§ **Given data**:
#####

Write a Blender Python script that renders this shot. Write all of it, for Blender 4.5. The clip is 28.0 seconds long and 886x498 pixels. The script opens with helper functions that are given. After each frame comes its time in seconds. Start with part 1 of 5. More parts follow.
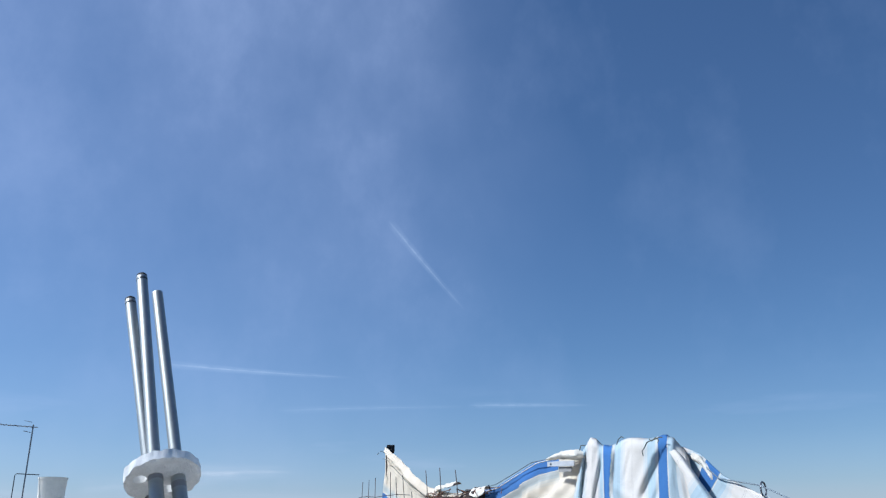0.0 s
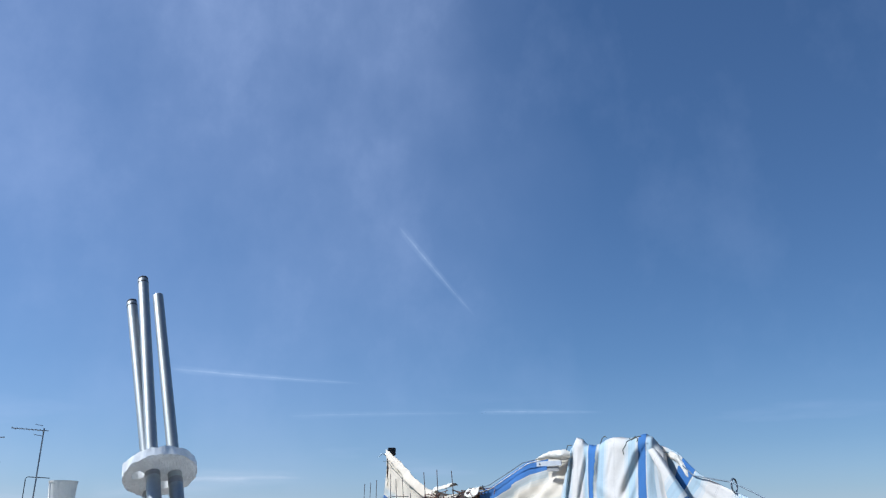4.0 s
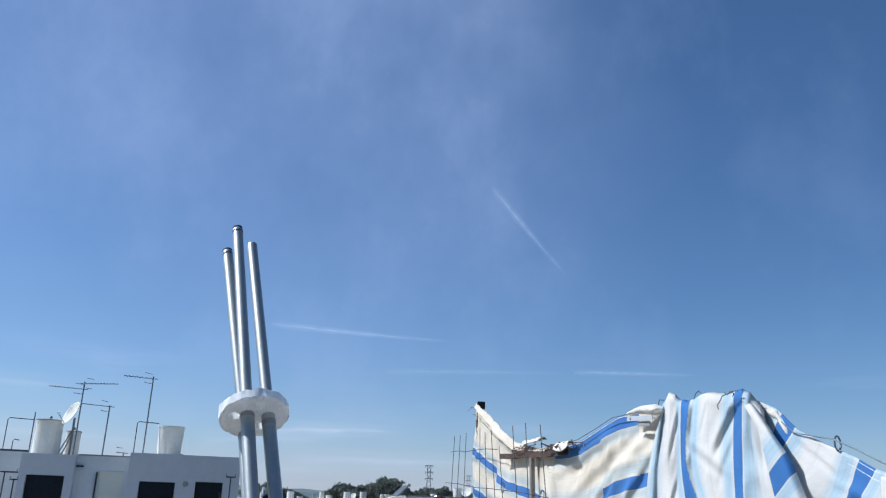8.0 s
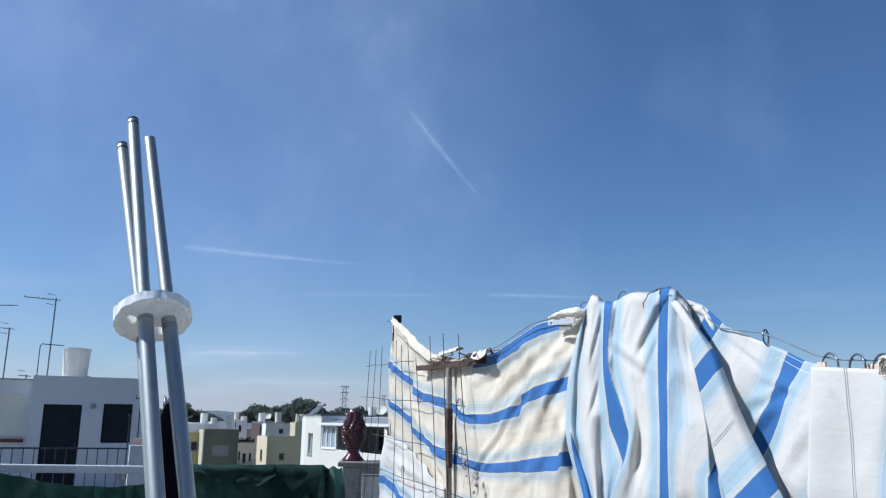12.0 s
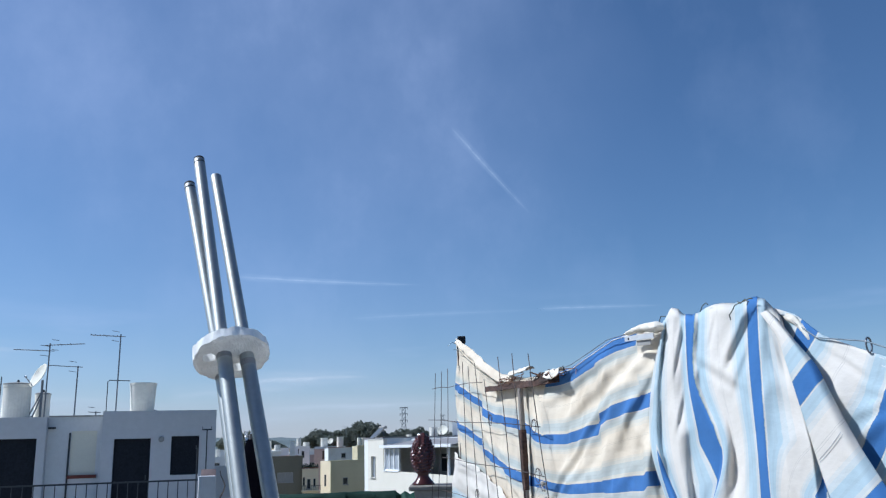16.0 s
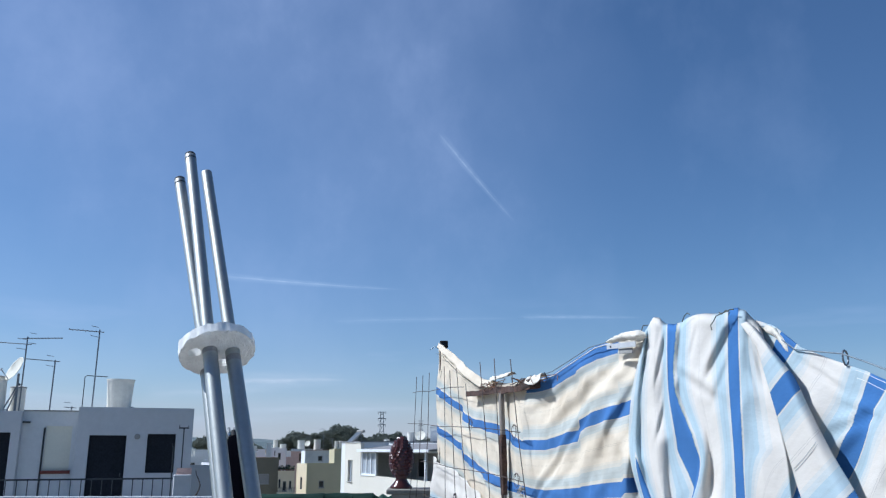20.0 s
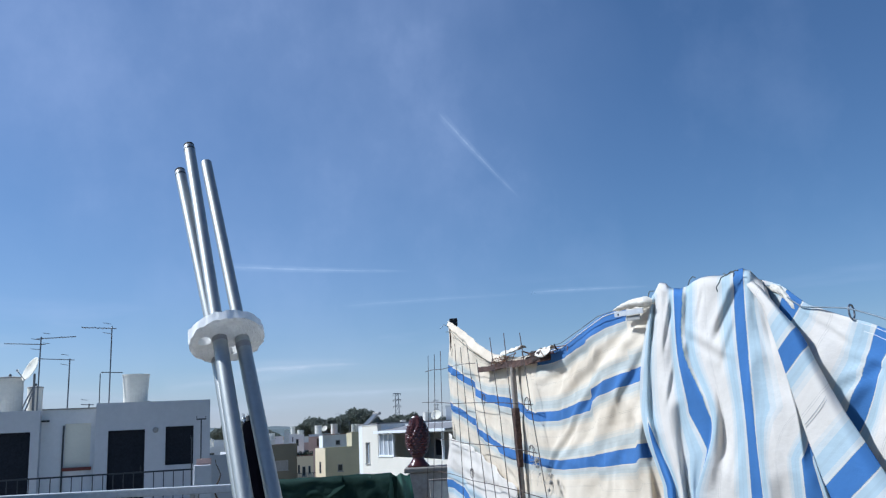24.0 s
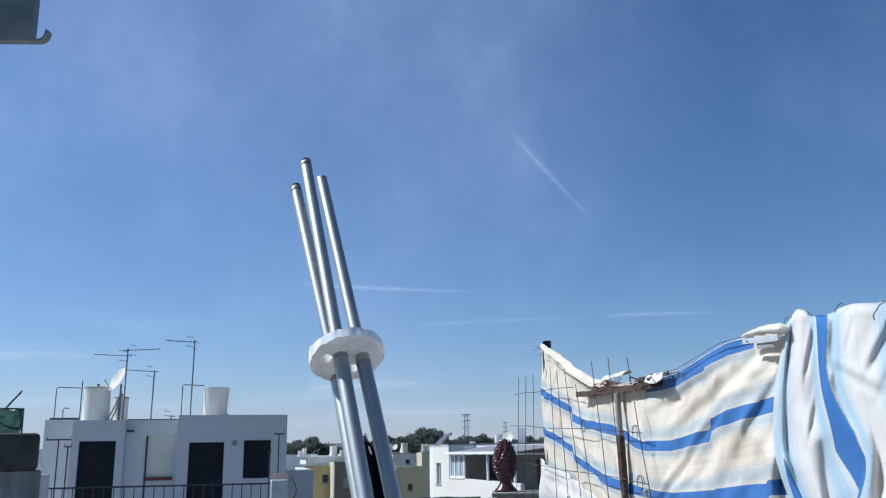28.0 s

#####

§ **Requirement**:
Print the complete listing exactly as it stands, without its pictures.

§ **Final answer**:
Write a Blender Python script that renders this shot. Write all of it, for Blender 4.5. The clip is 28.0 seconds long and 886x498 pixels. The script opens with helper functions that are given. After each frame comes its time in seconds. Start with part 1 of 5. More parts follow.
0.0 s
4.0 s
8.0 s
12.0 s
16.0 s
20.0 s
24.0 s
28.0 s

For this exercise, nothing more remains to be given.